If we have some number of finite state machines, we show how to create a finite state machine whose language is union, intersection, complement, concatenation, or iteration of the languages of these state machines.

Complement

Let $A = (\Sigma,Q,\Delta,q_0,F)$ . Let $\lnot A = (\Sigma,Q,\Delta,q_0,Q \setminus F)$ . Then $L(\lnot A) = \Sigma^* \setminus L(A)$ .
This is only true if A is a deterministic FSM. If A is nondeterministic, we must first convert it into an equivalent deterministic FSM, then take the complement. This can result in an exponential blowup of the number of states.

Union

Put two machines together disjointly, with a new initial state that has epsilon transitions to the original initial states.
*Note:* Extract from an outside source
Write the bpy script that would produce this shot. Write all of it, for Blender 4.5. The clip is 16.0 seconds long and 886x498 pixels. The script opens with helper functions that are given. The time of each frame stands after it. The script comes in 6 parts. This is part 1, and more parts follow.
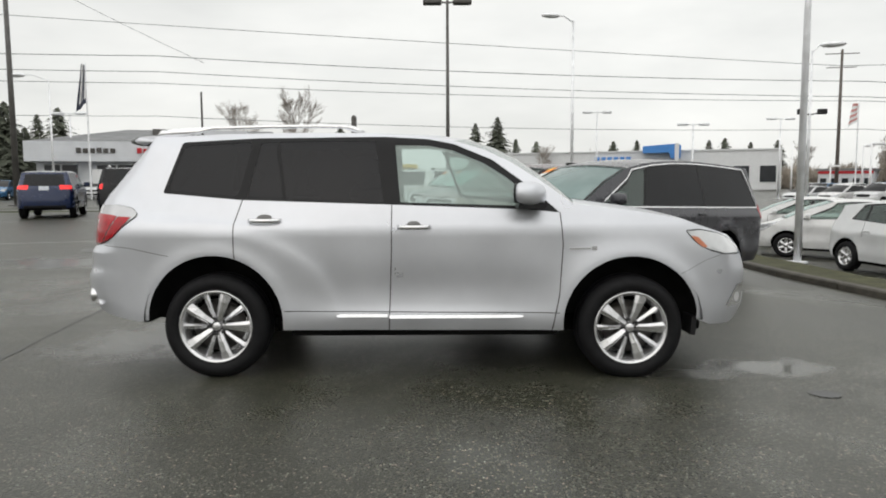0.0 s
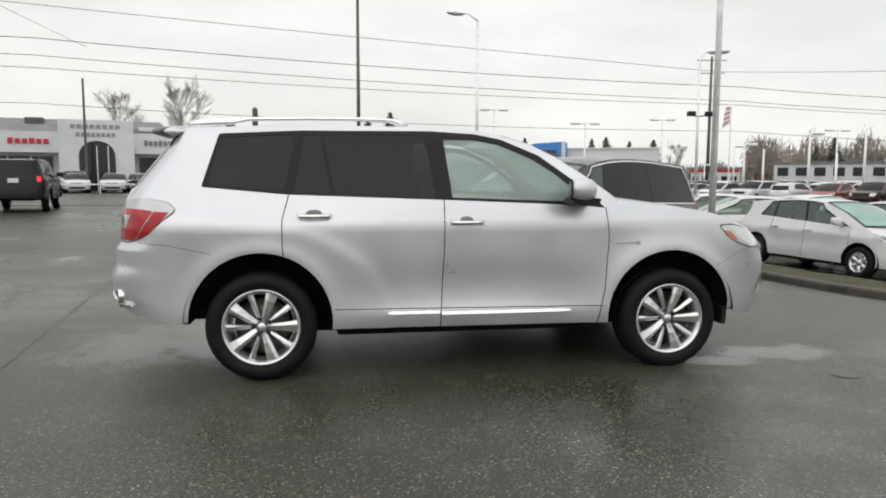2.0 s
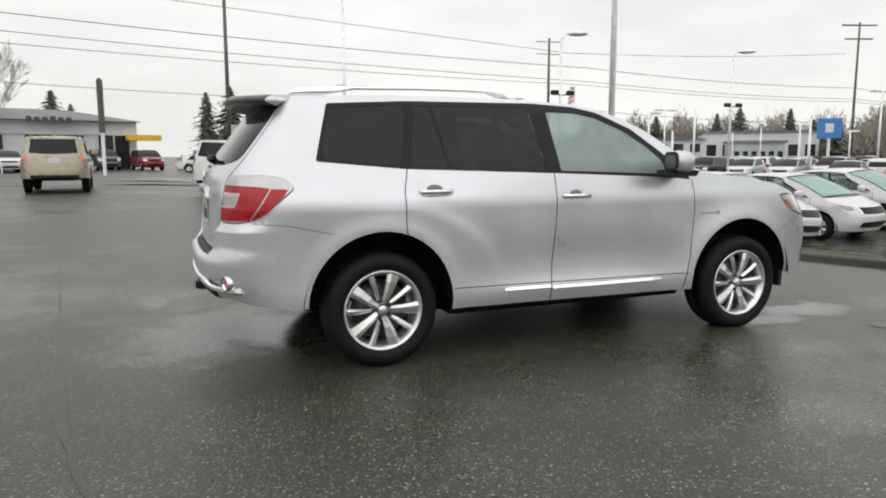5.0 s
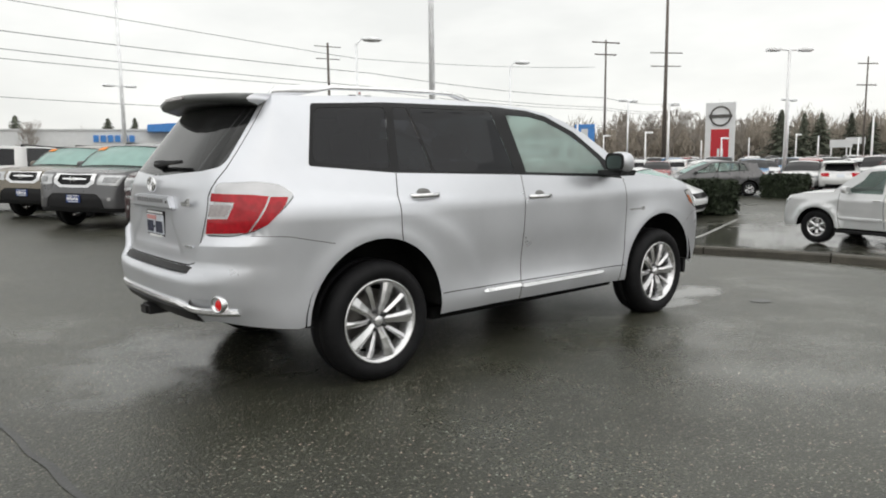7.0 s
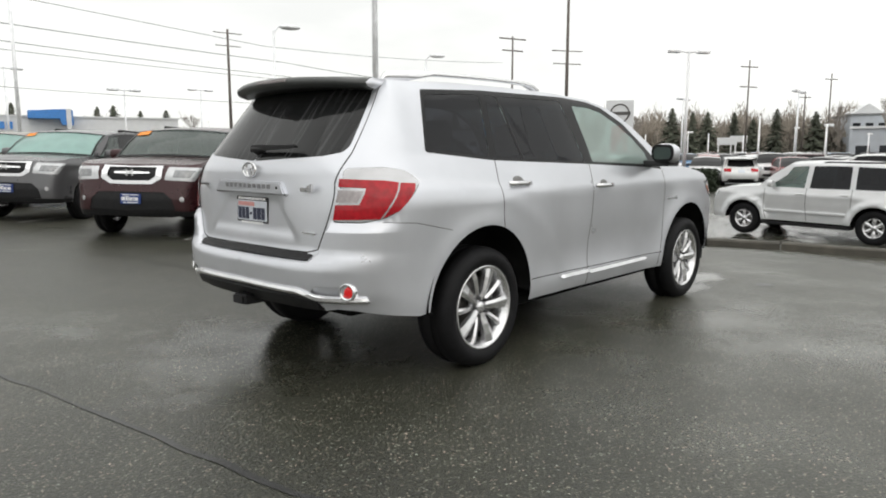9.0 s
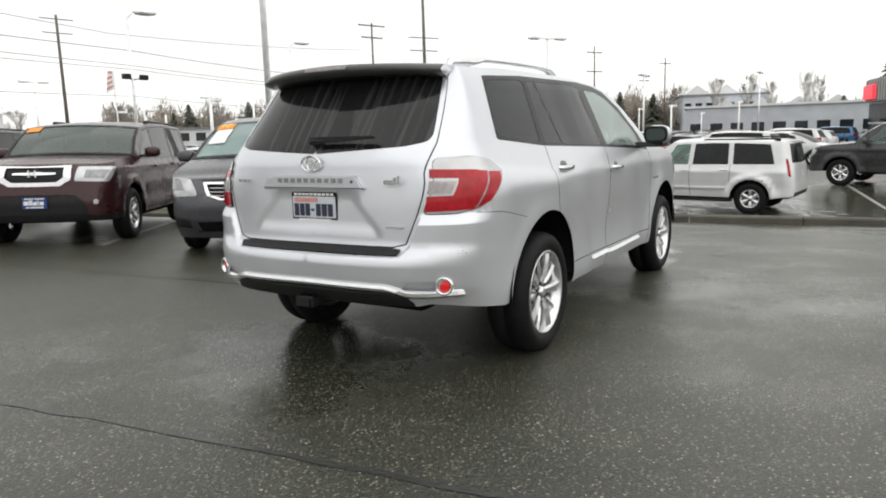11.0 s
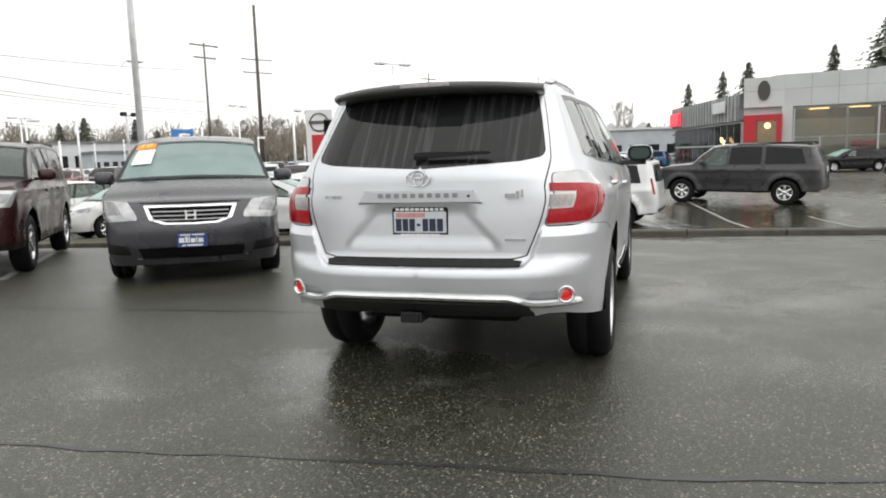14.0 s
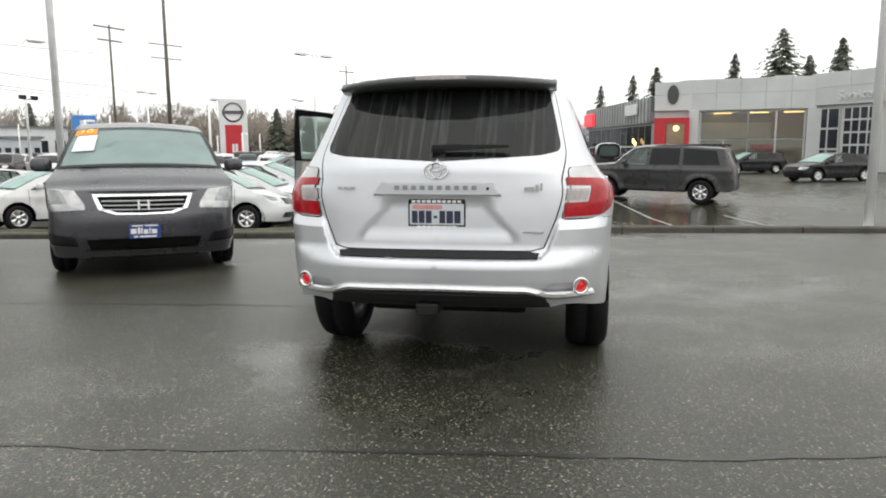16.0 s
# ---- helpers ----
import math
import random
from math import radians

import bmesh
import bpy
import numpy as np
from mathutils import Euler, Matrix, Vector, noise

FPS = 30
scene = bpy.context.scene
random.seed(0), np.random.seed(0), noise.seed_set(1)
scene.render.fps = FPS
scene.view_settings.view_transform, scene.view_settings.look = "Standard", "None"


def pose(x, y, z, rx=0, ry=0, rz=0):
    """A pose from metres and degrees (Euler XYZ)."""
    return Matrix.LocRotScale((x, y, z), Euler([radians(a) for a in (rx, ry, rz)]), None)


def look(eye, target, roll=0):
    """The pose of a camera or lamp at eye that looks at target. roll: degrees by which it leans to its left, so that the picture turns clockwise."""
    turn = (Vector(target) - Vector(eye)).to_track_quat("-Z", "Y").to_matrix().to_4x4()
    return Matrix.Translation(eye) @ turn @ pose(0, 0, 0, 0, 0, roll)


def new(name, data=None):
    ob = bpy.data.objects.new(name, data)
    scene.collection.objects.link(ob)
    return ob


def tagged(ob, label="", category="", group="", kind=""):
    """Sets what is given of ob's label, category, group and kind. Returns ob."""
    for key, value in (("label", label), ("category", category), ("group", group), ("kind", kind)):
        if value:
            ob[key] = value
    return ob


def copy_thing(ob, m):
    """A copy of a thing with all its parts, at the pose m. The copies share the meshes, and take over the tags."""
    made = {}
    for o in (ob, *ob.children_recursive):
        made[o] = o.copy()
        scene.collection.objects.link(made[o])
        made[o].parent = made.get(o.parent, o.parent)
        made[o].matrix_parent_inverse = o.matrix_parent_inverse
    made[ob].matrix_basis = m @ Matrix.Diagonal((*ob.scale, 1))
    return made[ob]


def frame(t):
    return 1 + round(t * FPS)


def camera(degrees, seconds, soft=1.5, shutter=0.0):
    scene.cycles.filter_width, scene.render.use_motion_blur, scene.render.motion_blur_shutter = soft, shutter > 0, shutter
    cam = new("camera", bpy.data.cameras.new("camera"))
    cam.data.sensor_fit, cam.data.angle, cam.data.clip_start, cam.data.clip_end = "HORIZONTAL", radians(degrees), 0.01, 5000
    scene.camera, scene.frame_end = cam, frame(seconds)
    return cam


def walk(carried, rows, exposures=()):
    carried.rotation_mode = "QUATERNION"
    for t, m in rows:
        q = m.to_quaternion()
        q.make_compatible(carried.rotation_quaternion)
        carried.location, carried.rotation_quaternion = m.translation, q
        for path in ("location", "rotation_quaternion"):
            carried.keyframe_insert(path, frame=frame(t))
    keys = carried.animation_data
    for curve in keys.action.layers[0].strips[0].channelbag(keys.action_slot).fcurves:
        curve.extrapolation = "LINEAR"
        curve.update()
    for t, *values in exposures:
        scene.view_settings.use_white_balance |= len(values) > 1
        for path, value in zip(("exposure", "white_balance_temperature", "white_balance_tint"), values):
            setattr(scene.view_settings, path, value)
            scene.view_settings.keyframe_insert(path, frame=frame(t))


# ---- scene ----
cam = camera(64.5, 16.0, 1.9)
METRES, EYE, TILT, LEAN, TURN = 8.5, 1.315, 0.0, 0.0, 0.0
ROWS = [
    (0.0, 0.0, 0.0, 0.0, -0.03, -5.37, 0.29),
    (0.5, -0.0285, 0.0019, -0.0013, -1.9, -5.63, -0.09),
    (1.0, -0.0634, 0.0085, -0.0003, -3.77, -6.1, 0.42),
    (1.5, -0.0933, 0.011, -0.0013, -5.49, -5.24, 0.14),
    (2.0, -0.1279, 0.0114, 0.0001, -9.06, -5.76, -0.15),
    (2.5, -0.1628, 0.0204, -0.0009, -10.03, -6.15, -0.06),
    (3.0, -0.1955, 0.0313, -0.0006, -12.53, -6.42, -0.69),
    (3.5, -0.2321, 0.039, -0.0016, -17.05, -5.77, 0.59),
    (4.0, -0.264, 0.0491, -0.0031, -19.44, -7.04, 0.15),
    (6.5, -0.419, 0.1383, -0.0029, -33.52, -6.82, 0.85),
    (7.0, -0.4487, 0.1615, -0.0034, -39.78, -7.33, 0.68),
    (7.5, -0.4743, 0.1848, -0.0054, -40.37, -8.03, 0.92),
    (8.0, -0.4999, 0.2109, -0.0035, -42.2, -8.04, 1.09),
    (8.5, -0.5273, 0.2335, -0.0058, -44.67, -7.3, -0.52),
    (9.0, -0.5528, 0.2532, -0.0063, -47.84, -7.94, -0.02),
    (11.5, -0.6392, 0.3953, -0.0042, -60.94, -8.61, 0.92),
    (12.0, -0.6496, 0.4213, -0.0049, -62.1, -7.75, -0.41),
    (12.5, -0.6659, 0.4491, -0.0045, -65.82, -7.16, -0.33),
    (13.0, -0.6784, 0.473, -0.0057, -67.32, -6.98, 0.04),
    (13.5, -0.6907, 0.4966, -0.0044, -69.5, -7.86, 0.71),
    (14.0, -0.7056, 0.518, -0.0047, -73.08, -7.58, 1.72),
    (14.5, -0.7188, 0.5356, -0.0039, -75.59, -7.49, 0.93),
    (15.0, -0.7237, 0.5508, -0.0059, -77.16, -7.21, -0.02),
    (15.5, -0.724, 0.5674, -0.0053, -79.07, -8.08, 0.96),
    (16.0, -0.7237, 0.5796, -0.0051, -79.99, -8.1, 0.37),
]
walk(cam, [(t, pose(0.12, -5.61, EYE, TILT, LEAN, TURN) @ pose(METRES * x, METRES * y, METRES * z, 90 + pitch, roll, yaw)) for t, x, y, z, yaw, pitch, roll in ROWS],
     [(0.0, 0.11), (4.0, 0.15), (7.0, 0.21), (9.0, 0.31), (12.5, 0.45), (16.0, 0.53)])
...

Let $A = (\Sigma, Q_A, q_0^A, \Delta_A, F_A)$ and $B = (\Sigma, Q_B, q_0^B, \Delta_B, F_B)$ .
Then the union of the two automata will be $C=(\Sigma, Q_A \cup Q_B, q_0, \Delta_A \cup \Delta_B \cup \{(q_0,\epsilon, q_0^A), (q_0,\epsilon, q_0^B)\}, F_A \cup F_B)$ .

Intersection

Product of state spaces, even for non-deterministic machines.

Concatenation

Put one machine after another, with epsilon transitions from the accepting states of the first machine to the start state of the second machine.
The new accepting states are those of the second machine.

Iteration (Kleene star)

Create a new initial state which is accepting and has an epsilon transition to the old start state.
Put a loop around the existing machine by adding epsilon transitions from the accepting states to the new start state.

Comments

Deterministic versus non-deterministic machines in input and output.

Cost of complementation. Cost of determinization.